- **Problem requirements**:
Copy out each line of the material below that holds the string "part".

>>>>>

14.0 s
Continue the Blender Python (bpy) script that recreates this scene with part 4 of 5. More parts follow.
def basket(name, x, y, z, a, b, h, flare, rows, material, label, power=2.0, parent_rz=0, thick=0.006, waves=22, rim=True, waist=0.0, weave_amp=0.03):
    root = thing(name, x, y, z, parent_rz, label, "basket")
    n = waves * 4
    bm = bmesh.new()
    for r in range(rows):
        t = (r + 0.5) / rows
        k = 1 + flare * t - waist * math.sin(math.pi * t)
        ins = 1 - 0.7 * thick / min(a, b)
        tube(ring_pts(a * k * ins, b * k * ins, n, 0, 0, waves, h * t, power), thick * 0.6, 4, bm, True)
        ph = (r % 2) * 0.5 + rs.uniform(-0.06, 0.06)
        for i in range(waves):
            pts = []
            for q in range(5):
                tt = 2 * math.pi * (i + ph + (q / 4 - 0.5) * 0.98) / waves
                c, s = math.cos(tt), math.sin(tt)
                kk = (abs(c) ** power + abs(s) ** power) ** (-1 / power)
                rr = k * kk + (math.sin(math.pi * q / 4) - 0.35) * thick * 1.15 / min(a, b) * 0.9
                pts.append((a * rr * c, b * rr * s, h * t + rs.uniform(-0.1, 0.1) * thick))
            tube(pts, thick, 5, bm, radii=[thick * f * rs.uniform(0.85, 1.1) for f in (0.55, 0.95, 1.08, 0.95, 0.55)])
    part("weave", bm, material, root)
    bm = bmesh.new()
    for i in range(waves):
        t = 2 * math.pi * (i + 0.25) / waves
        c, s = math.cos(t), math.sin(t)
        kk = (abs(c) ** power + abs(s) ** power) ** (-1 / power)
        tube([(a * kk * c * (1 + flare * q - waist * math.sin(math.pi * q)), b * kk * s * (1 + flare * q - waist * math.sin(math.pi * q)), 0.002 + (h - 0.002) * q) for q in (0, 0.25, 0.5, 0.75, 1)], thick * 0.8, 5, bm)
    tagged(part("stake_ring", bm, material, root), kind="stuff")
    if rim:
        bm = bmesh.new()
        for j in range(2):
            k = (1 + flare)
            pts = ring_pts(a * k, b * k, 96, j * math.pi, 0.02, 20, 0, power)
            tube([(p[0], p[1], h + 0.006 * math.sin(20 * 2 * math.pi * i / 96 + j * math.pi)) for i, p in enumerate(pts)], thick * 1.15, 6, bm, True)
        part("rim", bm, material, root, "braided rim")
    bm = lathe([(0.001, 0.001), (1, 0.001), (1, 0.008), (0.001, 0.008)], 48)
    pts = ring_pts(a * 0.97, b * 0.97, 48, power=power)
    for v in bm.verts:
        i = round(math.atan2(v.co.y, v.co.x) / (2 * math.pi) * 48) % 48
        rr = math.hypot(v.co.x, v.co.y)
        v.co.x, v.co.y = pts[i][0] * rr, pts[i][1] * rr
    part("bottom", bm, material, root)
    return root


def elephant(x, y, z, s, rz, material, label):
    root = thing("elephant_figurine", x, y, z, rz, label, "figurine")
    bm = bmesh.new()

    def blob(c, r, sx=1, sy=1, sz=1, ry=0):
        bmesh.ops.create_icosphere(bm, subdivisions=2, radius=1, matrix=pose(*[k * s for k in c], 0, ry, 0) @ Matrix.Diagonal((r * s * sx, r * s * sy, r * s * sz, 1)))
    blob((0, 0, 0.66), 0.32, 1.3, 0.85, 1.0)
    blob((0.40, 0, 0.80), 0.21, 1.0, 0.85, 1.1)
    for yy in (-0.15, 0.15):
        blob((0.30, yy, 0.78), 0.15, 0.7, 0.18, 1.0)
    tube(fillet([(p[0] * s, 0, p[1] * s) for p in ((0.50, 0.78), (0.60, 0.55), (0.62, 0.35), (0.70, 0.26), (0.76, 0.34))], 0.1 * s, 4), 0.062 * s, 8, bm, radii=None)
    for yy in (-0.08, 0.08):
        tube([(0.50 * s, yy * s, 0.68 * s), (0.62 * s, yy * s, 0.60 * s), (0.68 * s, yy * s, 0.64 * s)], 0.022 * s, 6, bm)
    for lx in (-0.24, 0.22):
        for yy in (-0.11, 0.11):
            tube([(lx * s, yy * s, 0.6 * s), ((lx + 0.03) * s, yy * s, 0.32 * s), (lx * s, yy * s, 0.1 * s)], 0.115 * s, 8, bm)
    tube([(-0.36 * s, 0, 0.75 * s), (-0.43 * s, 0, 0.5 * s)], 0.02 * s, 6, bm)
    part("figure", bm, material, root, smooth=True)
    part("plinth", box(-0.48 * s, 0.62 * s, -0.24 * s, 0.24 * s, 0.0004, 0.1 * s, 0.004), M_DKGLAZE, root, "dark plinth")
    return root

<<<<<

- **Written solution**:
Continue the Blender Python (bpy) script that recreates this scene with part 4 of 5. More parts follow.
    part("weave", bm, material, root)
    tagged(part("stake_ring", bm, material, root), kind="stuff")
        part("rim", bm, material, root, "braided rim")
    part("bottom", bm, material, root)
    part("figure", bm, material, root, smooth=True)
    part("plinth", box(-0.48 * s, 0.62 * s, -0.24 * s, 0.24 * s, 0.0004, 0.1 * s, 0.004), M_DKGLAZE, root, "dark plinth")